What you are asked to do -> Where the string "name" occurs in the material below, report the whole line.

## Begin Data block

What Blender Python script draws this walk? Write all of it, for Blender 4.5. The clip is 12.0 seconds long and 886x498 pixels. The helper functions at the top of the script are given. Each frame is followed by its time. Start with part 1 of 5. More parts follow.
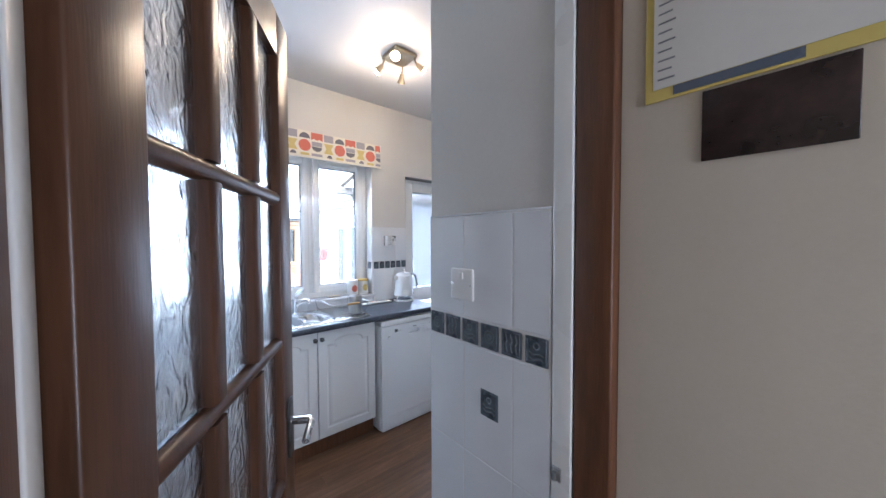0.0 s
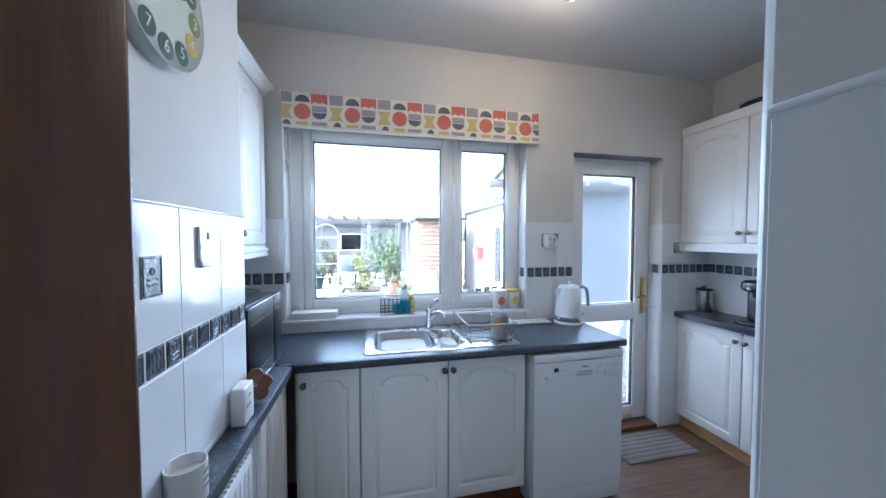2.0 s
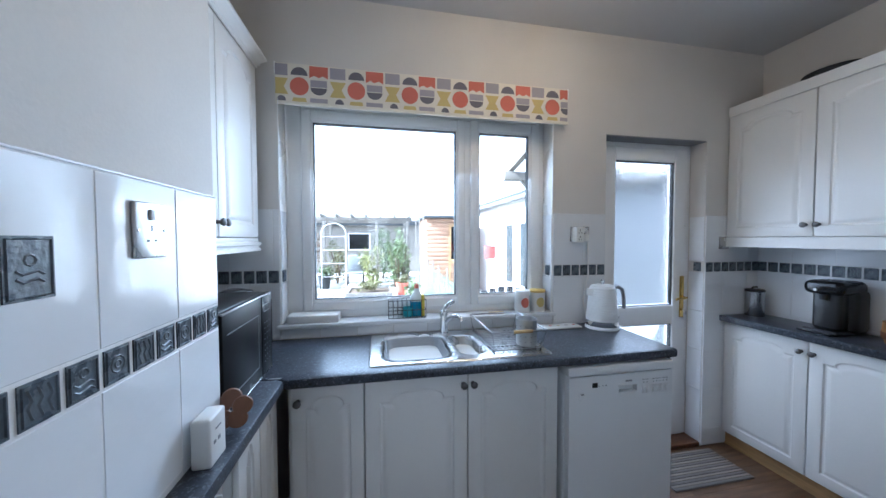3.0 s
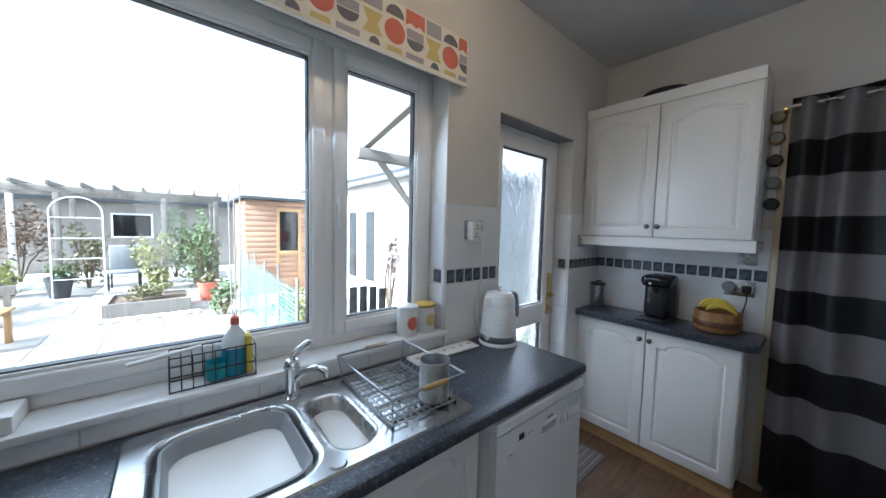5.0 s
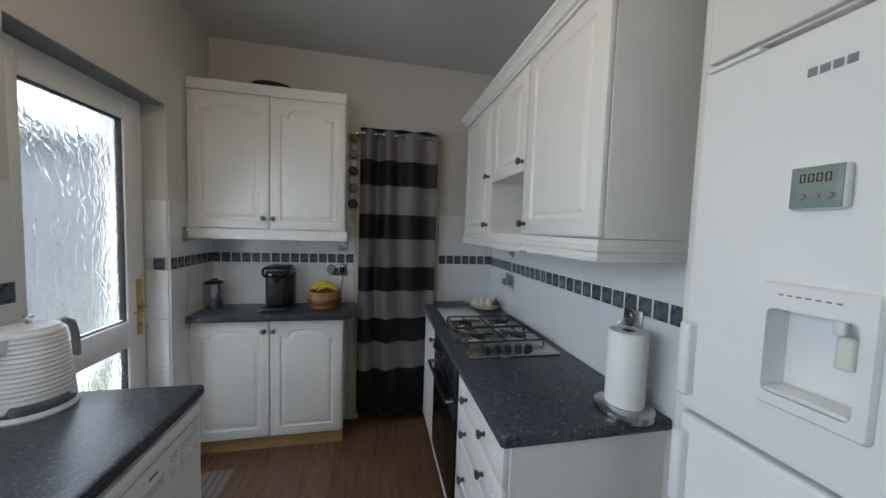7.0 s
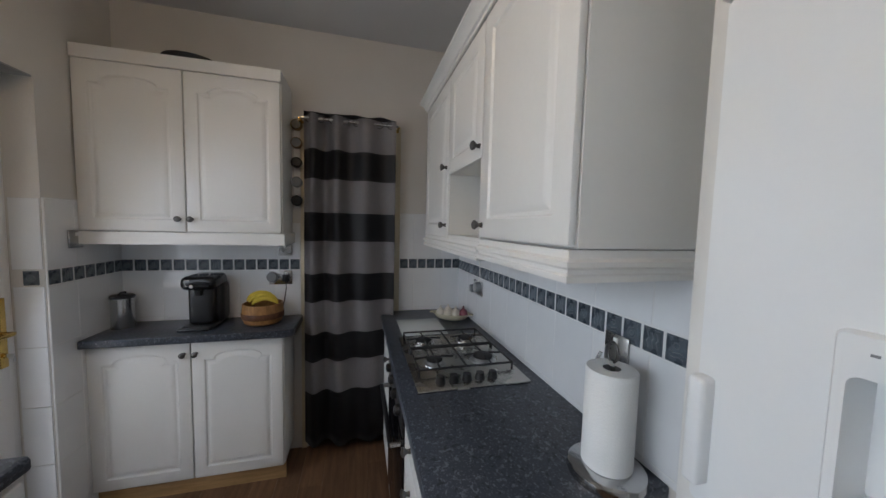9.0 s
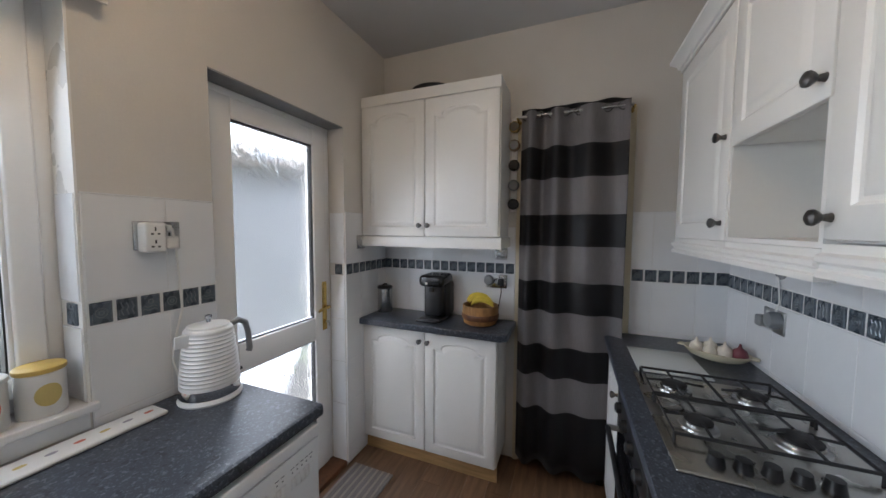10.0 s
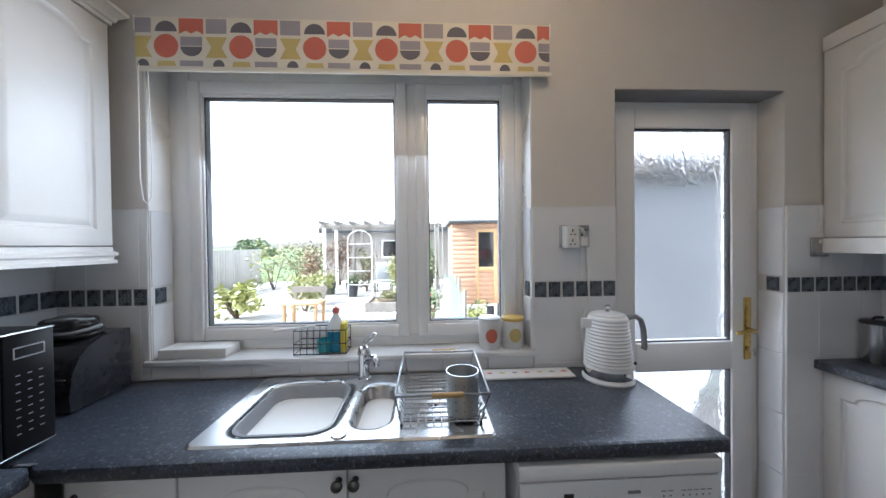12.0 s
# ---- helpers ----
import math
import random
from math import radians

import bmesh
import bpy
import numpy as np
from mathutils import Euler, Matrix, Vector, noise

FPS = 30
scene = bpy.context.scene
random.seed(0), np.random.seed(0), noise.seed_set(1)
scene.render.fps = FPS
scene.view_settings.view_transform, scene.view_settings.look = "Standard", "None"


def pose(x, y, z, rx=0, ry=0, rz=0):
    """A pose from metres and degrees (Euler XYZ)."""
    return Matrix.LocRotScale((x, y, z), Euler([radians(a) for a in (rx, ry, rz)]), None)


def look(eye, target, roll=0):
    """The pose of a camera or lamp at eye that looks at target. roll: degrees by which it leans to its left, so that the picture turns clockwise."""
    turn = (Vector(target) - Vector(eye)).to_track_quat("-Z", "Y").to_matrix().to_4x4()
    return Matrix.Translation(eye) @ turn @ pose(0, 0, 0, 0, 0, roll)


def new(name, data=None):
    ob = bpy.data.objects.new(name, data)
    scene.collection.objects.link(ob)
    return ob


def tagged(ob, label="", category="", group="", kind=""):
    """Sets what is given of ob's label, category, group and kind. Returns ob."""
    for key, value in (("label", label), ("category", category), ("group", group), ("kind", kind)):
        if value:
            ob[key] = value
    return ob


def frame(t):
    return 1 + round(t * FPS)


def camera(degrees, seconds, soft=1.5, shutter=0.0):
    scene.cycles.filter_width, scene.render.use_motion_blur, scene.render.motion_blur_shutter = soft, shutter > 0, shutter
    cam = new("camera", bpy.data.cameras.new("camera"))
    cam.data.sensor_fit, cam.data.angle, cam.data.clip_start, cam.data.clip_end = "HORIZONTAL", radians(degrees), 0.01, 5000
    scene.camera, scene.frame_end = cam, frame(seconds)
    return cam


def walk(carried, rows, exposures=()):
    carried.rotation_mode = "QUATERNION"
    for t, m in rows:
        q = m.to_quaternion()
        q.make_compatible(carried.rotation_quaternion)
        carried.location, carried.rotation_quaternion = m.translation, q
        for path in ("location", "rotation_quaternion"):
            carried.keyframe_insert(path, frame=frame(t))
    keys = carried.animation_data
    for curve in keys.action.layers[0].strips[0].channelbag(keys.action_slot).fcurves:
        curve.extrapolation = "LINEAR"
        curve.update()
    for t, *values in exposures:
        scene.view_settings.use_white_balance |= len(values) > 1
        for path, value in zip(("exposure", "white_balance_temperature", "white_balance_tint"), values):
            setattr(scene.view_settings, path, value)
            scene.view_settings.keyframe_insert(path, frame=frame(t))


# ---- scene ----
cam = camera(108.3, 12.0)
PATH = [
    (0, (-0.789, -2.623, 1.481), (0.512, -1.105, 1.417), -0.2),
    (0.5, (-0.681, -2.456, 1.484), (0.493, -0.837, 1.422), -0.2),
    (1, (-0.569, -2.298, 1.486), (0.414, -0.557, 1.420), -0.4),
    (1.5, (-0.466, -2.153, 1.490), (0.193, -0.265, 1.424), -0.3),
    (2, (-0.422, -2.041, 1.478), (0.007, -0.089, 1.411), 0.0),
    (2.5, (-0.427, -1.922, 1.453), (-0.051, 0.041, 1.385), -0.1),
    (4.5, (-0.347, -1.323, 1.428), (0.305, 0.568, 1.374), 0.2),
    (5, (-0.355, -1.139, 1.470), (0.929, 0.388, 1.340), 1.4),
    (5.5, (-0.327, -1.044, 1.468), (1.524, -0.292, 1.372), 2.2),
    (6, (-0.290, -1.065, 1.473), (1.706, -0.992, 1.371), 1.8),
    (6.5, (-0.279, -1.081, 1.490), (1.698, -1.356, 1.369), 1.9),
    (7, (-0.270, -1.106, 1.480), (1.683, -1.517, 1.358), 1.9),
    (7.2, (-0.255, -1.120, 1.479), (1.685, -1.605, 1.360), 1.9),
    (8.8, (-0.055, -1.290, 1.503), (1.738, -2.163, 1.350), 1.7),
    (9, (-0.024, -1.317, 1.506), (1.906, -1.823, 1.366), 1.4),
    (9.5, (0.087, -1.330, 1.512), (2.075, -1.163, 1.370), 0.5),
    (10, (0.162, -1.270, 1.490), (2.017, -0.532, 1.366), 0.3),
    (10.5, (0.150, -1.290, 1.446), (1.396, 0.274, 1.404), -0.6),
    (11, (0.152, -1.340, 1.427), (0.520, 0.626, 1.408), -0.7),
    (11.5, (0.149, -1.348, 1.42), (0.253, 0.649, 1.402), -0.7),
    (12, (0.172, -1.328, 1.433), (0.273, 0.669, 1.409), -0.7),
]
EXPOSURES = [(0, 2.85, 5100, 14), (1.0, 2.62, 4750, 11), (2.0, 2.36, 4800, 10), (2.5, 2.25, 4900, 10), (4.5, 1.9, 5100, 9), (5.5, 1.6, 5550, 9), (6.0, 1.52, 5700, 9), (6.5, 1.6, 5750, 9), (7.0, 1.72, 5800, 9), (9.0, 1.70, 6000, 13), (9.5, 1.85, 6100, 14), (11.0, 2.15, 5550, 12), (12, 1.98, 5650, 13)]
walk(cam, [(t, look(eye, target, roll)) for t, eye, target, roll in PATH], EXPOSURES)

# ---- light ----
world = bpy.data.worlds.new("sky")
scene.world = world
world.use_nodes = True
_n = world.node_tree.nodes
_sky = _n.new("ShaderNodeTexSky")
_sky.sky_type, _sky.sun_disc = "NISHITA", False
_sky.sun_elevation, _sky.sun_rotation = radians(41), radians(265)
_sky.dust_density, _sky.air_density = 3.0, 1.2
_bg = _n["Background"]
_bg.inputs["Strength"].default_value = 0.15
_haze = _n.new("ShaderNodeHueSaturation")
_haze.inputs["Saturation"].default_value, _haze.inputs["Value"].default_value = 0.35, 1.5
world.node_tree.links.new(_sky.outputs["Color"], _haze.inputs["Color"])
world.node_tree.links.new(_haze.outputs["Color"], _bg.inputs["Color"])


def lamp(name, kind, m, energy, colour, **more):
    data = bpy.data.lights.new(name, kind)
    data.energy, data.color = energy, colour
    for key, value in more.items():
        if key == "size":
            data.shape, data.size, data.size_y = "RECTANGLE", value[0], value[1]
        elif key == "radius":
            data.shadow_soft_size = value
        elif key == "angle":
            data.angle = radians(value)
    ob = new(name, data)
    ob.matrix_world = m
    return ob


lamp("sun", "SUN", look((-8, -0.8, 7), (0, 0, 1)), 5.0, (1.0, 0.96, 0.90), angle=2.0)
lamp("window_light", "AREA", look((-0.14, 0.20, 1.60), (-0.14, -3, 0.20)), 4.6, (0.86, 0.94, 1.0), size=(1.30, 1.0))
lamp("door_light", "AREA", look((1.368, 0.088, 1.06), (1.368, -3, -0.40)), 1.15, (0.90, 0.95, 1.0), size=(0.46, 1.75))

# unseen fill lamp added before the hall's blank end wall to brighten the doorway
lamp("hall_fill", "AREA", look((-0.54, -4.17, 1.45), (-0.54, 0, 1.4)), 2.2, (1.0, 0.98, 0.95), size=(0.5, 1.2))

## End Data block

Solution below ->
def new(name, data=None):
    ob = bpy.data.objects.new(name, data)
def lamp(name, kind, m, energy, colour, **more):
    data = bpy.data.lights.new(name, kind)
    ob = new(name, data)